While it is not exactly an act of desperation, Anderson's idea is definitely, as Mayor Bill Baarsma said, "a long shot."
The referendum element means that citizens will have the means to decide if they want the tax or not, and if they don't, they will see the effect in services. It thus makes voters responsible for balancing the budget. When Anderson was asked if this wasn't giving up on representative government, he said, "it's too late," meaning that the state initiative process has already degraded the role of city councils and legislatures in this area.
In Tacoma, councilmembers were careful to limit their support to the process of exploration, not the plan itself.
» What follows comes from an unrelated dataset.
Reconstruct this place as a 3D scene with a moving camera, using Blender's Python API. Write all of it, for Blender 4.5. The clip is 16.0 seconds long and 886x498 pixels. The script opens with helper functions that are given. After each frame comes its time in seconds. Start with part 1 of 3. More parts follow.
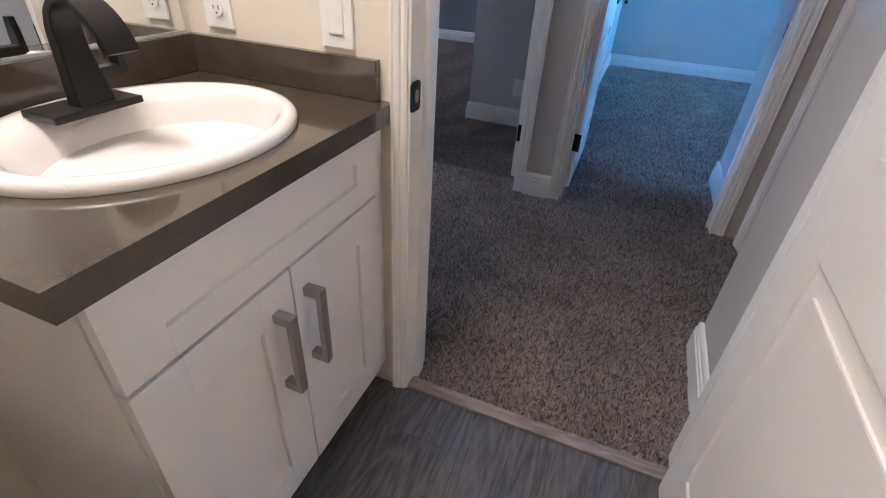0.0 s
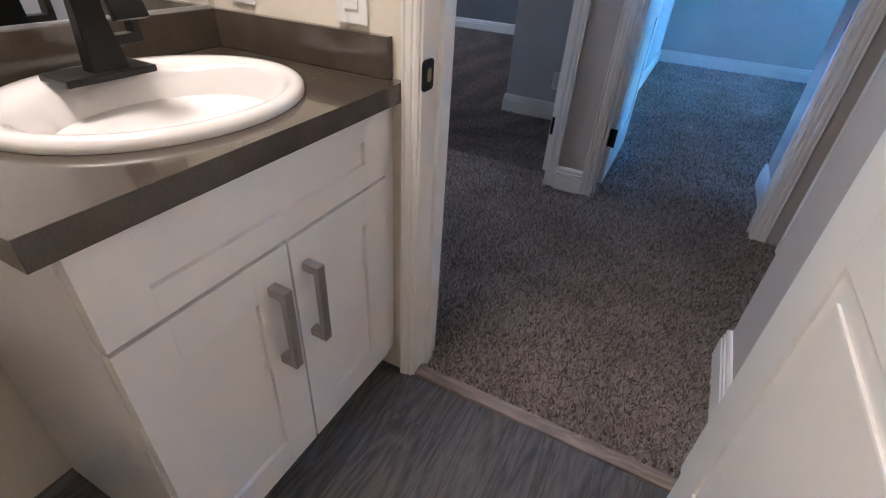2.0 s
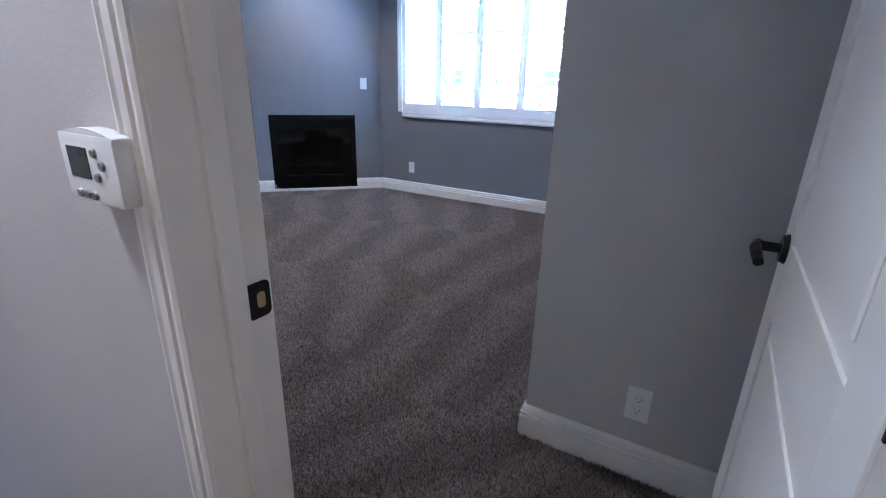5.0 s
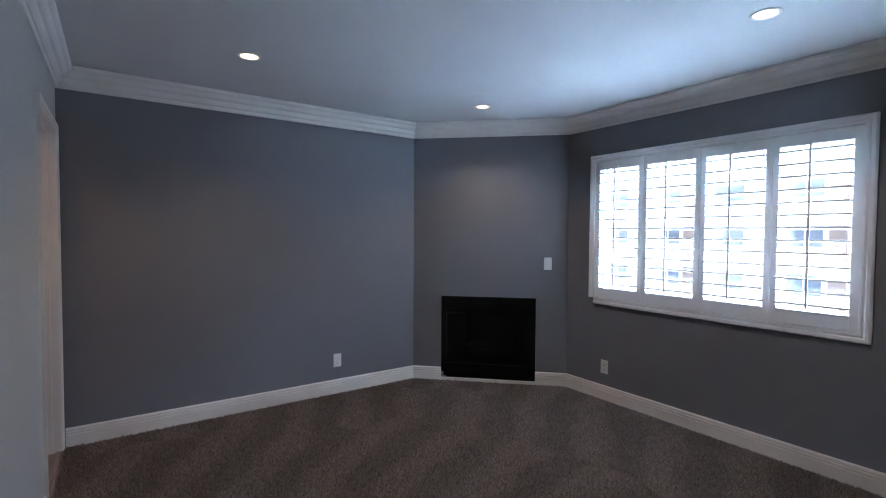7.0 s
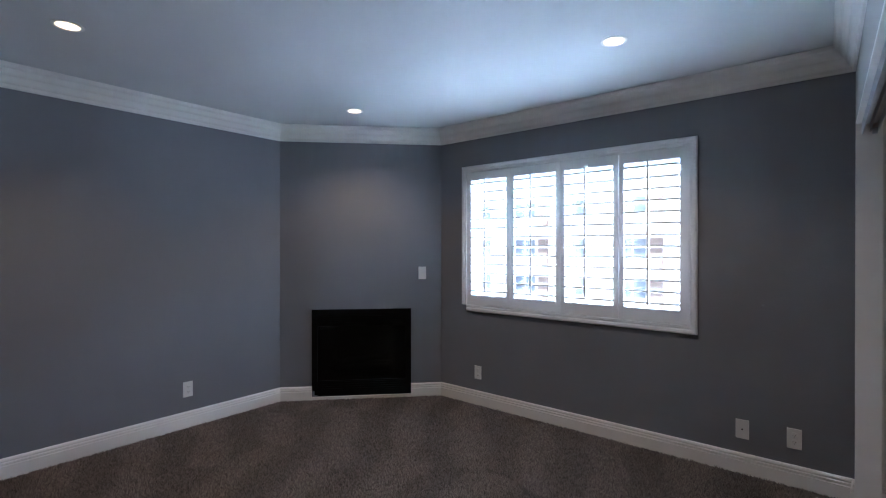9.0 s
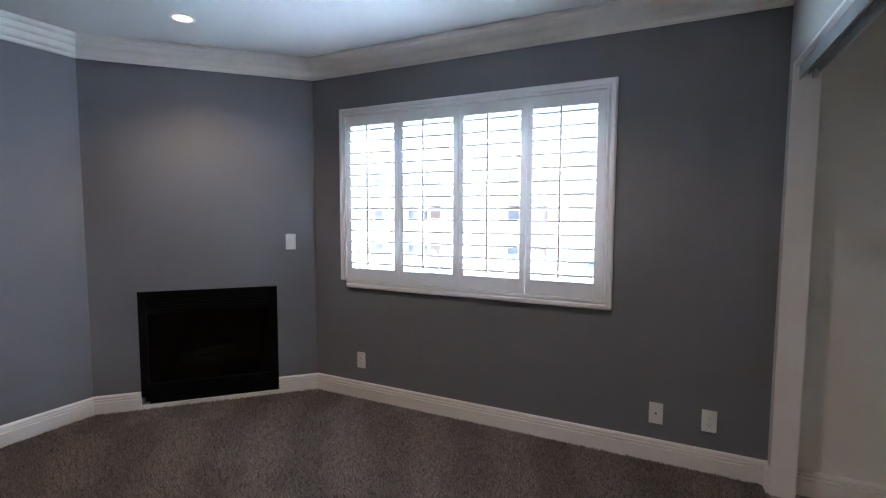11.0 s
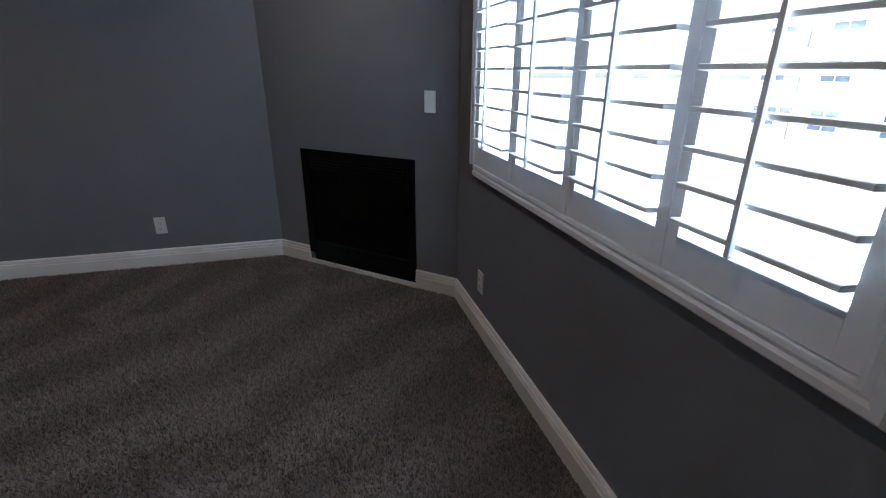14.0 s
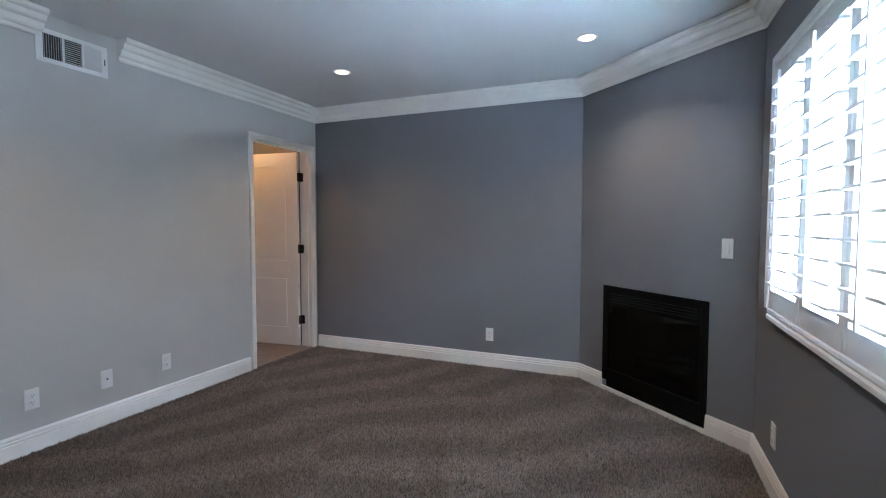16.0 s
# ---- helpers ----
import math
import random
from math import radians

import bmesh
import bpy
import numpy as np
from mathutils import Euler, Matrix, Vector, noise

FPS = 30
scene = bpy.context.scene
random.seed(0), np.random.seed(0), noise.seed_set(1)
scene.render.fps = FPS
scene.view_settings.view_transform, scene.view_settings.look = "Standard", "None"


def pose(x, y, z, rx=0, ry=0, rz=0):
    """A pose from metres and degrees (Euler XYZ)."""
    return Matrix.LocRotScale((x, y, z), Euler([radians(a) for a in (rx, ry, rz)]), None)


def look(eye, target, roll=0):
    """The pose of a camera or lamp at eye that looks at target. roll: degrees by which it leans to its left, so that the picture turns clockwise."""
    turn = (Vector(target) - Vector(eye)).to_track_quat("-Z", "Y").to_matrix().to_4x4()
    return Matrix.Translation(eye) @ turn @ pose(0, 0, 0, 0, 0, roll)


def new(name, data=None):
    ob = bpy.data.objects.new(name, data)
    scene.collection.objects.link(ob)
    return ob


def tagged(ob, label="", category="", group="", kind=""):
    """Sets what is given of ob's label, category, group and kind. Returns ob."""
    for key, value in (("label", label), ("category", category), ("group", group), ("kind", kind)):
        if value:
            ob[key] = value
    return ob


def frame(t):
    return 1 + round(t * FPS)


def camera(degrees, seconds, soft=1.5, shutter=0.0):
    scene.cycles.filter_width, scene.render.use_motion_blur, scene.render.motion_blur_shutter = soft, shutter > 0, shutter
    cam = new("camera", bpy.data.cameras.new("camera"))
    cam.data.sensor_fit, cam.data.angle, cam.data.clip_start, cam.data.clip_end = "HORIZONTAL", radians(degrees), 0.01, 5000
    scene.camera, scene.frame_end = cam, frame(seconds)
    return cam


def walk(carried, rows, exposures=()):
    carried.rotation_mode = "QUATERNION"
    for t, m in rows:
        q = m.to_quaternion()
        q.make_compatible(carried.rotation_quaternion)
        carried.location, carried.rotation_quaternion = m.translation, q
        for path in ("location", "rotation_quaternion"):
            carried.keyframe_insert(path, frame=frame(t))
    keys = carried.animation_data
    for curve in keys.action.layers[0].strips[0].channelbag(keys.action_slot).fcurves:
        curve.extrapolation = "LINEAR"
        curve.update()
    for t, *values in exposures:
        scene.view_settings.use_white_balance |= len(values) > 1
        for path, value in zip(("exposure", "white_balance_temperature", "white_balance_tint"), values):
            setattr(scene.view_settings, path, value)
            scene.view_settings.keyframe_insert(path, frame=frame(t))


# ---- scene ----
cam = camera(86.8, 16.0, 1.1)
PATH = [
    (0, (0.13, -0.105, 1.094), (-0.447, 1.462, -0.006), 3.6),
    (0.5, (0.148, -0.141, 1.095), (-0.603, 1.362, 0.009), 3.9),
    (1, (0.159, -0.159, 1.102), (-0.681, 1.307, 0.031), 4.4),
    (1.5, (0.167, -0.156, 1.092), (-0.709, 1.287, 0.021), 4.5),
    (2, (0.186, -0.071, 1.067), (-0.527, 1.42, -0.059), 3.8),
    (2.5, (0.132, 0.162, 1.055), (-0.311, 1.729, -0.106), 3.1),
    (3, (0.066, 0.476, 1.08), (-0.208, 2.137, -0.001), 3.8),
    (3.5, (-0.037, 0.829, 1.114), (-0.416, 2.539, 0.148), 3.4),
    (4, (-0.188, 1.193, 1.142), (-0.749, 2.889, 0.243), 4.0),
    (4.5, (-0.363, 1.565, 1.172), (-1.105, 3.243, 0.376), 2.5),
    (5, (-0.535, 1.854, 1.183), (-1.474, 3.486, 0.507), 1.4),
    (7.5, (-0.989, 2.816, 1.43), (-2.658, 3.918, 1.427), 0.8),
    (8, (-0.978, 2.828, 1.43), (-2.552, 4.062, 1.427), 0.7),
    (8.5, (-1.013, 2.774, 1.388), (-2.424, 4.192, 1.398), 0.6),
    (11, (-1.415, 3.405, 1.343), (-2.298, 5.194, 1.194), 0.2),
    (11.5, (-1.492, 3.766, 1.316), (-2.332, 5.555, 1.013), 0.4),
    (12, (-1.511, 4.154, 1.287), (-2.376, 5.897, 0.823), 0.3),
    (12.5, (-1.531, 4.53, 1.256), (-2.531, 6.157, 0.663), -0.2),
    (13, (-1.508, 4.850, 1.240), (-2.792, 6.229, 0.568), -0.1),
    (13.5, (-1.464, 5.170, 1.255), (-3.029, 6.174, 0.518), 0.4),
    (14, (-1.371, 5.376, 1.294), (-3.171, 5.878, 0.582), 0.3),
    (14.5, (-1.198, 5.483, 1.311), (-3.097, 5.397, 0.689), 0.3),
    (15, (-0.990, 5.472, 1.288), (-2.903, 5.056, 0.841), 0.5),
    (15.5, (-0.877, 5.468, 1.289), (-2.766, 4.856, 1.052), 0.5),
    (16, (-0.833, 5.543, 1.263), (-2.677, 4.775, 1.164), 0.1),
]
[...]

A task force of as-yet-to-be-named stakeholders and citizens will be convened early in 2006. Should the idea pass muster there, an advisory referendum is targeted for June.
Should that pass, the result would then have to go through Olympia. Cities are creatures of the state and they cannot unilaterally institute taxes, and Tacoma would need enabling state legislation.
Virtually all cities have been squeezed since the passage of I-695 and I-747, the anti-tax, anti-government initiatives of the late 1990s. This effort will be watched with interest from both sides of the mountains.
COMMENT:
The state had better be free with its authorization, should it ever get to that point. They have no business obstructing any effort of a city to address its fiscal problems. It was the state through initiatives and by legislative action that opened these wounds.
Something has to be done. Cities are in an impossible position long-term. And we've gotten to the long term. It's a shame Tim Eyman doesn't have to figure this out.